On 3/12/2011 8:47 PM, Glenn Linderman wrote:
On 3/12/2011 2:09 PM, Terry Reedy wrote:
I believe that if the integer field were padded with leading blanks as
needed so that all are the same length, then no key would be needed.

Did you mean that "if the integer field were" converted to string and
"padded with leading blanks..."?

Guido presented a use case of a list a strings, each of form '%s,%d', where the %s part is a 'word'. 'Integer field' refers to the part of each string after the comma.

Otherwise I'm not sure how to pad an integer with leading blanks.
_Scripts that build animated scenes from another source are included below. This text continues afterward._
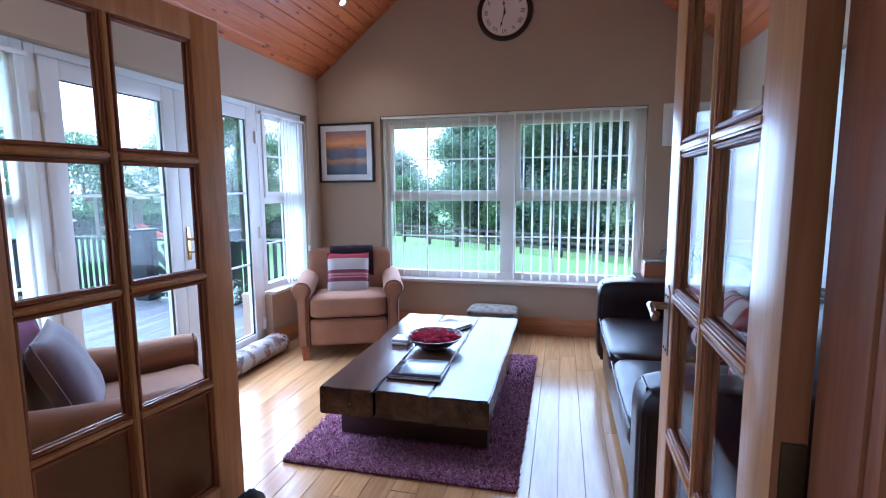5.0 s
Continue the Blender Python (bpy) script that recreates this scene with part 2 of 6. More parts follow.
DOORGLASS = pane_glass("door_glass", (0.97, 0.98, 0.97))


# ---- building helpers ----
def box(bm, x0, x1, y0, y1, z0, z1, bevel=0.0, segments=2):
    r = bmesh.ops.create_cube(bm, size=1.0)
    vs = r["verts"]
    for v in vs:
        v.co = Vector((x0 + (x1 - x0) * (v.co.x + 0.5), y0 + (y1 - y0) * (v.co.y + 0.5), z0 + (z1 - z0) * (v.co.z + 0.5)))
    if bevel:
        es = list({e for v in vs for e in v.link_edges})
        bmesh.ops.bevel(bm, geom=es, offset=bevel, segments=segments, affect="EDGES", profile=0.6)
    return vs


def boxes(*rows, bevel=0.0):
    bm = bmesh.new()
    for r in rows:
        box(bm, *r, bevel=bevel)
    return bm


def prism(bm, outline, z0, z1):
    """An upright prism over an outline in x and y, drawn anticlockwise."""
    lo = [bm.verts.new((x, y, z0)) for x, y in outline]
    hi = [bm.verts.new((x, y, z1)) for x, y in outline]
    bm.faces.new(hi)
    bm.faces.new(lo[::-1])
    n = len(outline)
    for i in range(n):
        bm.faces.new((lo[i], lo[(i + 1) % n], hi[(i + 1) % n], hi[i]))


def side_prism(bm, outline, y0, y1):
    """A prism along y over an outline in x and z."""
    lo = [bm.verts.new((x, y0, z)) for x, z in outline]
    hi = [bm.verts.new((x, y1, z)) for x, z in outline]
    bm.faces.new(hi)
    bm.faces.new(lo[::-1])
    n = len(outline)
    for i in range(n):
        bm.faces.new((lo[i], lo[(i + 1) % n], hi[(i + 1) % n], hi[i]))
    bmesh.ops.recalc_face_normals(bm, faces=bm.faces[:])


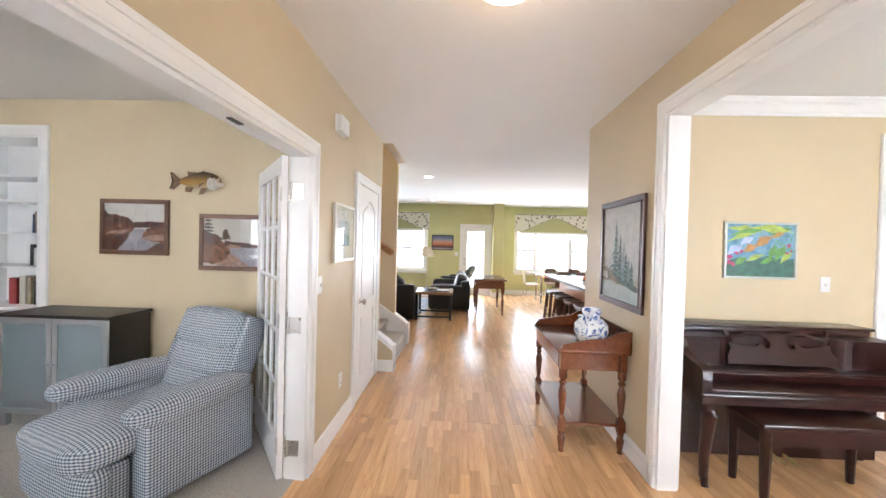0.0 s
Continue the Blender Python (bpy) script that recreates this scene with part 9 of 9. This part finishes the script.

The integers are already in string form. The *existing* key function his colleague used converted that part to an int as the second part of a tuple. I presume the integer field was separated by split(','), so the code was something like

def sikey(s):
  s,i = s.split(',')
  return s,int(i)

longlist.sort(key=sikey)

It does not matter if the splitting method is more complicated, because it is already part of the problem spec. I proposed instead

def sirep(s):
  s,i = s.split(',') # or whatever current key func does
  return '%s,%#s' % (s,i)
  # where appropriate value of # is known from application

longlist = map(sirep, longlist)
longlist.sort()

# or assuming that a simple split is correct

longlist = ['%s,%#s' % tuple(s.split(',')) for s in longlist]
longlist.sort()

Also, what appears to be your revised data structure, strval + ',' +
'%5.5d' % intval , assumes the strval is fixed length, also.

No it does not, and need not. ',' precedes all letters in ascii order. (Ok, I assumed that the 'word' field does not include any of !"#$%&'()*+. If that is not true, replace comma with space or even a control char such as '\a' which even precedes \t and \n.) Given the context of Google, I assumed that 'word' meant word, as in a web document, while the int might be a position or doc number (or both). The important point is that the separator cause all word-int pairs with the same word to string-sort before all word-int pairs with the same word + a suffix. My example intentionally tested that.

Consider the following strval, intval pairs, using your syntax:

['a,997, 1','a, 1000']

Nothing says the strval wouldn't contain data that look like your
structure...

The problem as presented. 'a,997' is not a word. In any case, as I said before, the method of correctly parsing the strings into two fields is already specified. I am only suggesting a change in how to proceed thereafter.